KUALA LUMPUR: An influencer from Russia sparked a heated debate by expressing his personal views on the friendliness of Malaysians on social media.

Through a video on TikTok, Max Petrovskii, also known as @Marilyn_ruv, has garnered widespread attention after mentioning feeling uncomfortable and noting a lack of smiles among the people he encountered in Malaysia.

Max perceives Malaysians as nervous and less friendly compared to people in Thailand.

"Walking here in Malaysia, I just really got one thing, people here are not... I don't think it's that about friendly, but they don't smile to each other a lot.

"I've lived in Thailand and I'm used to a lot of attention and people smiling at each other," he said.

The video quickly enraged Malaysian internet users as comments flooded in, accusing Max of disrespecting their ountry.

While some acknowledged the country's strict laws and cultural differences, they emphasised that Max's portrayal was neither accurate nor fair.

Social media user @Rezentrcupcakke said the sentiment that Max critiqued was unwarranted and potentially attention-seeking.

"Get attention from your parents, not us, we have a lot of work to do anyway," he said.

Many questioned the TikToker's credentials to pass judgment on Malaysian hospitality, while others expressed annoyance and frustration with his comments.

Meanwhile, another user @NikTravel countered Max's claims and highlighted the cultural nuances regarding the initiation of friendly interactions.

"No, I won't smile randomly all the time unless you smile at me first so I have to reply back as a gesture.

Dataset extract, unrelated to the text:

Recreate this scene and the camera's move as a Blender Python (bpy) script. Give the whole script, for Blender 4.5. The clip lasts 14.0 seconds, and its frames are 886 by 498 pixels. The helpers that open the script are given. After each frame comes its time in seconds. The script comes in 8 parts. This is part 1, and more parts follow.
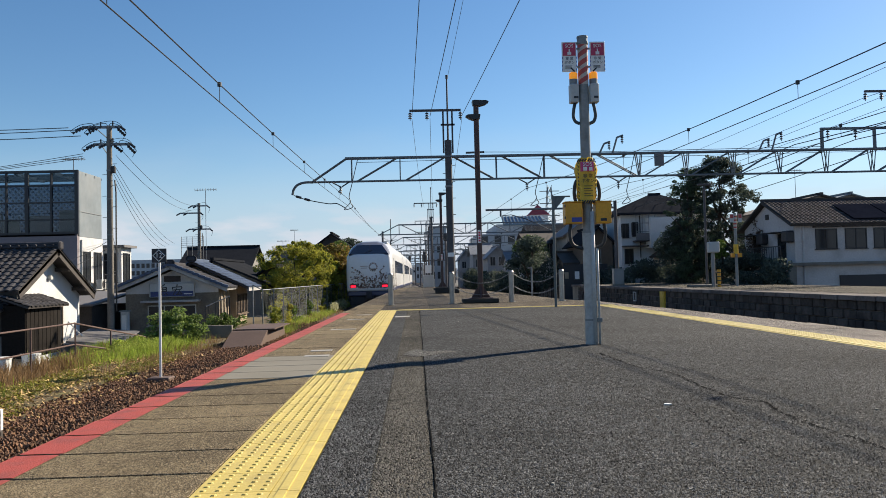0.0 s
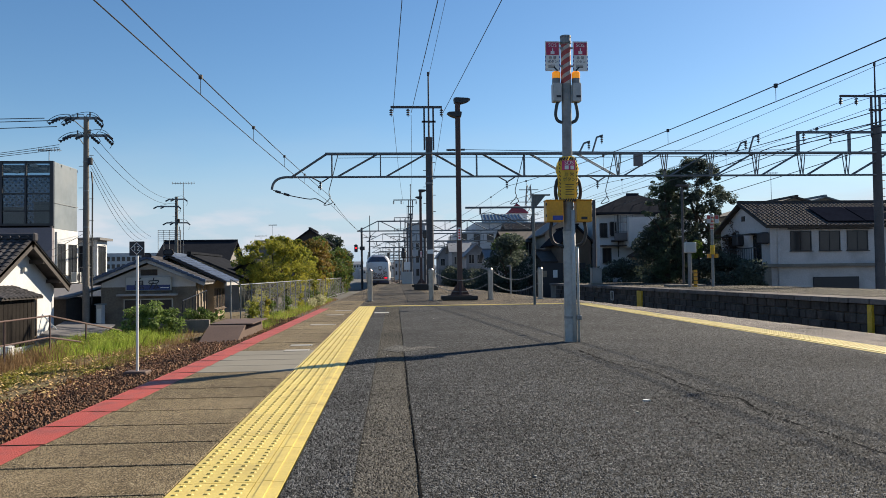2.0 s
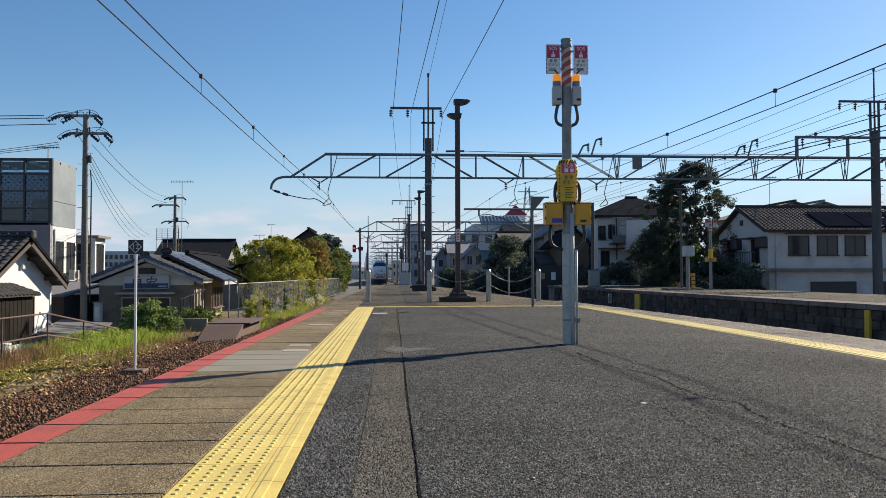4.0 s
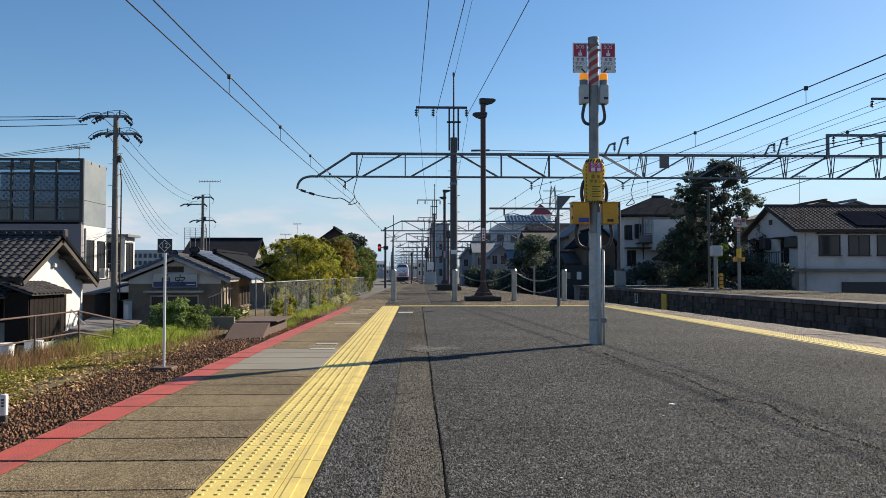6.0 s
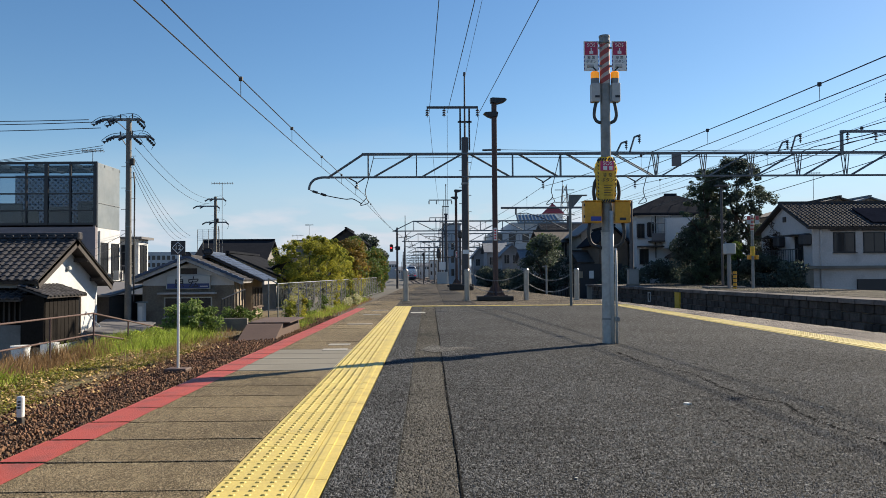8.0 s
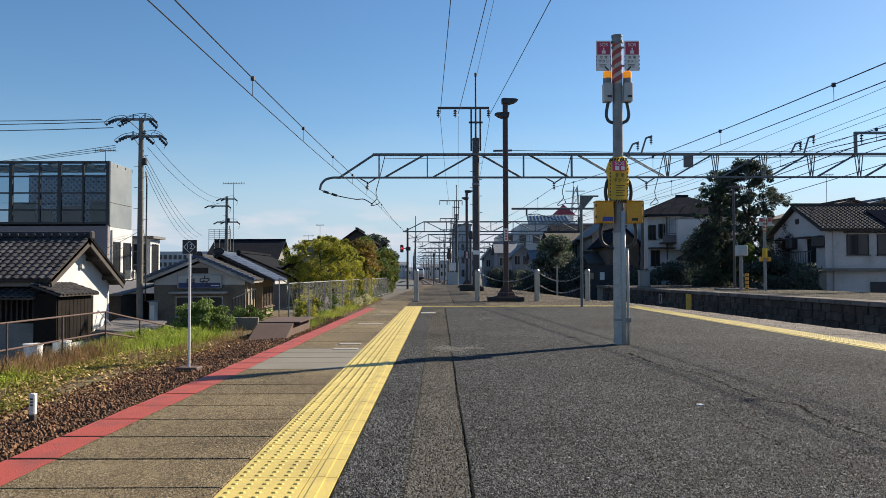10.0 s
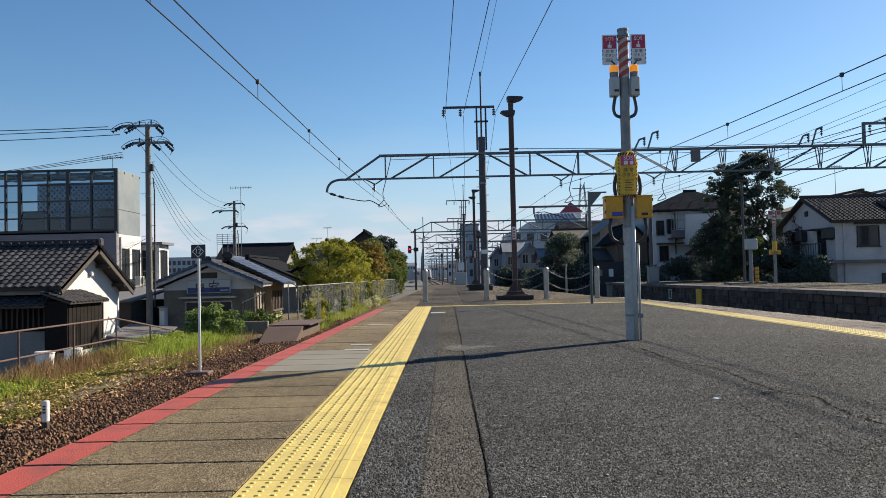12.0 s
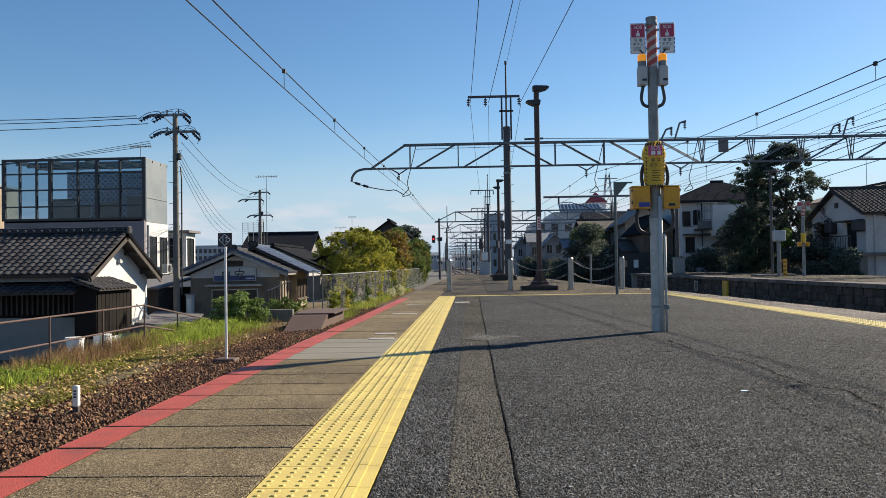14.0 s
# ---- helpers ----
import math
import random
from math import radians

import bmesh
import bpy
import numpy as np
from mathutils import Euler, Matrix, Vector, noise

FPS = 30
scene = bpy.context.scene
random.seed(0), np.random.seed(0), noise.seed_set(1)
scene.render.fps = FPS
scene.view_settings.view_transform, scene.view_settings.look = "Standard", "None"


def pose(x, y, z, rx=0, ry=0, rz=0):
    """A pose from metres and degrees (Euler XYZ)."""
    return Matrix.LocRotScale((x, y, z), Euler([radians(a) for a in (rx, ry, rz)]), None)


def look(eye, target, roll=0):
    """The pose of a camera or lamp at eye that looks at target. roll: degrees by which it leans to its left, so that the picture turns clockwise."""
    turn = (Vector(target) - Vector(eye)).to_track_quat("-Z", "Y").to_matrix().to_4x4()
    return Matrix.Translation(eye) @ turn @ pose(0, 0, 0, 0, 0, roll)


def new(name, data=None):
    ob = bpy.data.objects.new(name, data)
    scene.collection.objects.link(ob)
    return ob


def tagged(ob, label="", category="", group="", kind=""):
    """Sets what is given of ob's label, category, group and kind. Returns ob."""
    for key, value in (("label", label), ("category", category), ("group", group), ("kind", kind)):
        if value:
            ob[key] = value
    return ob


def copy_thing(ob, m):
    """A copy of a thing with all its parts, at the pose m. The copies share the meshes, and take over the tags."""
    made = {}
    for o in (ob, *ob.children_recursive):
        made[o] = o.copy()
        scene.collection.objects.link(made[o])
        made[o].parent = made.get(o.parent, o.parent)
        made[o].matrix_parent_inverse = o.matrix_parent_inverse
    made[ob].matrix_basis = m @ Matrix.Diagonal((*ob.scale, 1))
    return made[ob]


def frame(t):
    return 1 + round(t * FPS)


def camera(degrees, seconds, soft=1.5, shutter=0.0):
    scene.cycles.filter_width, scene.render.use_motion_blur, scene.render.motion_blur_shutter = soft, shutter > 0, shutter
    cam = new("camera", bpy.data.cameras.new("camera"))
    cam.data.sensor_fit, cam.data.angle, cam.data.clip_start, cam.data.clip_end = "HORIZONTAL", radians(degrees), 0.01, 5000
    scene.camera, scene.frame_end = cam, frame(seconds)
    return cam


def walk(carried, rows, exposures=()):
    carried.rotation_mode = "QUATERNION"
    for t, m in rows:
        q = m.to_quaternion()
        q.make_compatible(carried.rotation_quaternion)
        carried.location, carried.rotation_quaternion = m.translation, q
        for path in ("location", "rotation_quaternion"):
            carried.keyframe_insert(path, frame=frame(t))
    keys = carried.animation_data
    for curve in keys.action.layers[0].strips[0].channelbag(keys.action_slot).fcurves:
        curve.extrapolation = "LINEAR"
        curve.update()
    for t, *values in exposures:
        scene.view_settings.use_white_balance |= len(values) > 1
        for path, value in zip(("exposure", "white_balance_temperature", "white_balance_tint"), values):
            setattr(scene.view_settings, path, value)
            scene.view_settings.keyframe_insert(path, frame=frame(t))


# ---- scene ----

Not smiling doesn't mean we are not friendly," she said.

Adding to the discussion, user @Ezlanjbkt explained that environmental factors influence social behavior among people.

"Bro, it's so hot and sunny here in Malaysia, people won't smile under the scorching sunlight in the middle of the road, bro," he said.

While some defended his right to express his views, others called for greater respect and understanding when discussing foreign cultures.

Another user @Lindaburan offered a perspective on the significance of earning smiles and reflected the belief that genuine interactions and gestures are valued in Malaysian society.

"Smiles need to be earned. When you smile, surely someone will smile back at you."

The backlash against Max's video underscores the sensitivity of cultural perceptions and the power of social media to amplify controversy.

As the conversation surrounding Max's video continued, it became evident that perceptions of friendliness and cultural norms are multifaceted and deeply rooted in individual experiences and societal expectations.